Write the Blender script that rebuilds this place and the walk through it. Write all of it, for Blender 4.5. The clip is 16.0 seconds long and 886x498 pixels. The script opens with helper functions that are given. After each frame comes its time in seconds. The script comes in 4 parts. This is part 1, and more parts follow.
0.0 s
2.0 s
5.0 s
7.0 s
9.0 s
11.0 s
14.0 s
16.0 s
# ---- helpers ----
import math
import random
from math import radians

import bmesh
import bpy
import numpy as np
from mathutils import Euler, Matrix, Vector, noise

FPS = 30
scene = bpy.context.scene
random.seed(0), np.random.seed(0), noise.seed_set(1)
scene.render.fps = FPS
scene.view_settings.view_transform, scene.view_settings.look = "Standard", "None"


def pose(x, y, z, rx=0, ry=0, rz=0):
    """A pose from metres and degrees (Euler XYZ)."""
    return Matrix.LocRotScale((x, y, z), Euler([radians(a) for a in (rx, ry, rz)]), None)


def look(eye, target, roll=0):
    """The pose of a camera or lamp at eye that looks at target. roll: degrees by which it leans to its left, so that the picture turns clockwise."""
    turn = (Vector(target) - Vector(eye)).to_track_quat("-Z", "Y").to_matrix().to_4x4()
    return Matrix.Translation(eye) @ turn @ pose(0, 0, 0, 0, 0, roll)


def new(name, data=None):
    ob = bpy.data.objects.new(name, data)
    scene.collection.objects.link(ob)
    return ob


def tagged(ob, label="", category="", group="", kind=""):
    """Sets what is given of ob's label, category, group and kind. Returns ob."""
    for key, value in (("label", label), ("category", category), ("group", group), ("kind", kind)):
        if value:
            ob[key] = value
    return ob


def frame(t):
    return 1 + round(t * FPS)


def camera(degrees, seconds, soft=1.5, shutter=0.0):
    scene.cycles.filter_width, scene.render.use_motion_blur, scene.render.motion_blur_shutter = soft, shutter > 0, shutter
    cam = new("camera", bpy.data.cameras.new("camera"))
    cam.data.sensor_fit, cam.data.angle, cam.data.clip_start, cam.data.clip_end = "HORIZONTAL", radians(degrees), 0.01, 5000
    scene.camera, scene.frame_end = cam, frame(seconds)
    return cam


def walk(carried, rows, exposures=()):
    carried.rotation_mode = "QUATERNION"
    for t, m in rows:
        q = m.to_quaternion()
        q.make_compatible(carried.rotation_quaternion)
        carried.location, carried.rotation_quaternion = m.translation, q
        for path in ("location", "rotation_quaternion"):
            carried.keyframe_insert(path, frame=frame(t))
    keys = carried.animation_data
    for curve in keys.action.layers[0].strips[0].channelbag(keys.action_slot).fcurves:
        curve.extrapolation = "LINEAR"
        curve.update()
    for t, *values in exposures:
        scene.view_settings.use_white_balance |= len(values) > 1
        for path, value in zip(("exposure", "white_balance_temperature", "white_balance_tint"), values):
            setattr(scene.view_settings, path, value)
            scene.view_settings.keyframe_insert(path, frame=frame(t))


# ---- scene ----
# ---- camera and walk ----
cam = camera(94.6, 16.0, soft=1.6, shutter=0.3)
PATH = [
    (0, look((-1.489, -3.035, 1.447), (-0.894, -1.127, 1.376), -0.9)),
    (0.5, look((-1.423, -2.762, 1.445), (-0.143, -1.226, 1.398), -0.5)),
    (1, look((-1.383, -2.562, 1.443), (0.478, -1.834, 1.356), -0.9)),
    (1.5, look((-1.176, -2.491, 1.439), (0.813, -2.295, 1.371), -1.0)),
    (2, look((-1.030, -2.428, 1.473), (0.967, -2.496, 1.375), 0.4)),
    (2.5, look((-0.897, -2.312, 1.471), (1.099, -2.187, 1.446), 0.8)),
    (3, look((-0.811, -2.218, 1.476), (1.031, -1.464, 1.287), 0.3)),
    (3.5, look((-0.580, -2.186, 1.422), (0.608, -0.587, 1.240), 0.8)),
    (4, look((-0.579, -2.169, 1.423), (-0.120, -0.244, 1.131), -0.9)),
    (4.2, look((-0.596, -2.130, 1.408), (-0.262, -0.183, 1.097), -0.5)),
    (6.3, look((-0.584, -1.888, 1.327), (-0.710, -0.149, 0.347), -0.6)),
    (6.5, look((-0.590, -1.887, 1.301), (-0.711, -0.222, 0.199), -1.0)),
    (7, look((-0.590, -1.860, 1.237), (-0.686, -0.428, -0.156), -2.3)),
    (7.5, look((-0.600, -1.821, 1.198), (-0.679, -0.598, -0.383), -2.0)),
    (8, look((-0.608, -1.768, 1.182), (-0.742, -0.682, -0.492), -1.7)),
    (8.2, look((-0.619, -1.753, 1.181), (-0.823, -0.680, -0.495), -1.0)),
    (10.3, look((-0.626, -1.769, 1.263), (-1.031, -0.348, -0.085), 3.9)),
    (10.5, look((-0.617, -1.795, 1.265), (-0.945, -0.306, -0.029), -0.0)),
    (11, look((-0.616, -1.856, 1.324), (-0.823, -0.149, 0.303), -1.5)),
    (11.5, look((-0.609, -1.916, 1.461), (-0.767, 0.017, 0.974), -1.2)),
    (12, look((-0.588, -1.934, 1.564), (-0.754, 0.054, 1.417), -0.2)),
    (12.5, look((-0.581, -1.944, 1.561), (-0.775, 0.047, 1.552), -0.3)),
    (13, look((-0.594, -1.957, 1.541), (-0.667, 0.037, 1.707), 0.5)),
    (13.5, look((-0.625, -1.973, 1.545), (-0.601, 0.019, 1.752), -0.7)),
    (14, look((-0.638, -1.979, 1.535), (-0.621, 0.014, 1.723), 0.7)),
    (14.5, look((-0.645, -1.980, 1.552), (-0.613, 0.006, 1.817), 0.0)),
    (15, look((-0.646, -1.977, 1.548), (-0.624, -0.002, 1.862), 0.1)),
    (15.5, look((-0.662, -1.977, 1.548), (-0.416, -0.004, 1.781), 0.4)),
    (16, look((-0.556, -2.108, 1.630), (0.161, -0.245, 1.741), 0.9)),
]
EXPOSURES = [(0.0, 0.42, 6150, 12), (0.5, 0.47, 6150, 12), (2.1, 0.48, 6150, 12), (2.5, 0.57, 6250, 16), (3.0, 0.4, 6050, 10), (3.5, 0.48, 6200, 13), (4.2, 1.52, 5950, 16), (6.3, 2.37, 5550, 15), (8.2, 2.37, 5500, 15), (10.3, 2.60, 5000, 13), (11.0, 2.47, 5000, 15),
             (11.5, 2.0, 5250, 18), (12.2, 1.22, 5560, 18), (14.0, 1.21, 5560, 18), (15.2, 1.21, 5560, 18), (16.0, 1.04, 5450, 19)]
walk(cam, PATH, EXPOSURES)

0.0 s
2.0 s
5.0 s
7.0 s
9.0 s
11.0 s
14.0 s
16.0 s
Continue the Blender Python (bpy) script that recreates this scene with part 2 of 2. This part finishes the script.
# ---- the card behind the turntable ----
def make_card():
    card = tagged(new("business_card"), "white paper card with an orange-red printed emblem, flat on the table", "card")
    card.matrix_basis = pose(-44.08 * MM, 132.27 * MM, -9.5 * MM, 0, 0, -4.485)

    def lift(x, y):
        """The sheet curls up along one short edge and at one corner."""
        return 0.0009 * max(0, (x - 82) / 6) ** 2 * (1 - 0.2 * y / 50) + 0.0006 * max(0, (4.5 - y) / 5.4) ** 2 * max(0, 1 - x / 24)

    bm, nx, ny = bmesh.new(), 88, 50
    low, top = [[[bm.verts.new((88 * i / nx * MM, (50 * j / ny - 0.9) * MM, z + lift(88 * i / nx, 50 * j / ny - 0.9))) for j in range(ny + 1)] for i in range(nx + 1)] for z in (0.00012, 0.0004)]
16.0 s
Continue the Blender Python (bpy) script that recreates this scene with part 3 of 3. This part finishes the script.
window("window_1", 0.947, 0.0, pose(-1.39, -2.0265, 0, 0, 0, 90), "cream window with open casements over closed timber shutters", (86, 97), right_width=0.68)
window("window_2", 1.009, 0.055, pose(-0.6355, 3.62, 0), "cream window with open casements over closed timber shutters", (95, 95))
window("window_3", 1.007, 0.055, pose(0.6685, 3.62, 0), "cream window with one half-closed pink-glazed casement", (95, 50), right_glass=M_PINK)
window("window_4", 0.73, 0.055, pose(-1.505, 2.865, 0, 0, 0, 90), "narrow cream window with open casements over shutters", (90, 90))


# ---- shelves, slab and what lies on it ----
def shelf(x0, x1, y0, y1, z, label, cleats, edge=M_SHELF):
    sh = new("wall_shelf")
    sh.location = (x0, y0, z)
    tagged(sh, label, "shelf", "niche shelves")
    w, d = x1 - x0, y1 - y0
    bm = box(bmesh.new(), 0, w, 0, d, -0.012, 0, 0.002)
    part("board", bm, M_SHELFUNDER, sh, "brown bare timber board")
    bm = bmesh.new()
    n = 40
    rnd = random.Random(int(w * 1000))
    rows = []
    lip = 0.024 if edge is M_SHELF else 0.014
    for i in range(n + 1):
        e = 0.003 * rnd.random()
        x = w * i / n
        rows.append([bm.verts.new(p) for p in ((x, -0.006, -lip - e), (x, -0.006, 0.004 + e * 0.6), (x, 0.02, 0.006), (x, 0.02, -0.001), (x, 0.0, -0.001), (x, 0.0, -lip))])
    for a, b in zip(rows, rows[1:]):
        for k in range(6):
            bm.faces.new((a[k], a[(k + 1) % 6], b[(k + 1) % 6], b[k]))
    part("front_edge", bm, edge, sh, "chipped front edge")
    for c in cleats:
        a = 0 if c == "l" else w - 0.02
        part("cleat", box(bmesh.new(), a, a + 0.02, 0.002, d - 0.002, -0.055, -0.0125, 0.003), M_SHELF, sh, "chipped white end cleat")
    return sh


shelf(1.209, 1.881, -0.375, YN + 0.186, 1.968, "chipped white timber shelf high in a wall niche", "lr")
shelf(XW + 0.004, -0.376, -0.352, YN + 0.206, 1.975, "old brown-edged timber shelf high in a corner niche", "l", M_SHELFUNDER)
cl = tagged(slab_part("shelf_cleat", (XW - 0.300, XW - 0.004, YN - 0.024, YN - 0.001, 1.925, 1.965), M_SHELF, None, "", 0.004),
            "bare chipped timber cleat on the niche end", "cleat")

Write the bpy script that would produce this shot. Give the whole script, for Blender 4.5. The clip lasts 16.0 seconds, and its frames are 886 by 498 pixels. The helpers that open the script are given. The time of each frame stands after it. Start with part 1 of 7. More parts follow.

__Instructions to follow__:
Scan the data for the word "recreates" and copy every line where it shows up.

__Final result__:
Continue the Blender Python (bpy) script that recreates this scene with part 2 of 2. This part finishes the script.
Continue the Blender Python (bpy) script that recreates this scene with part 3 of 3. This part finishes the script.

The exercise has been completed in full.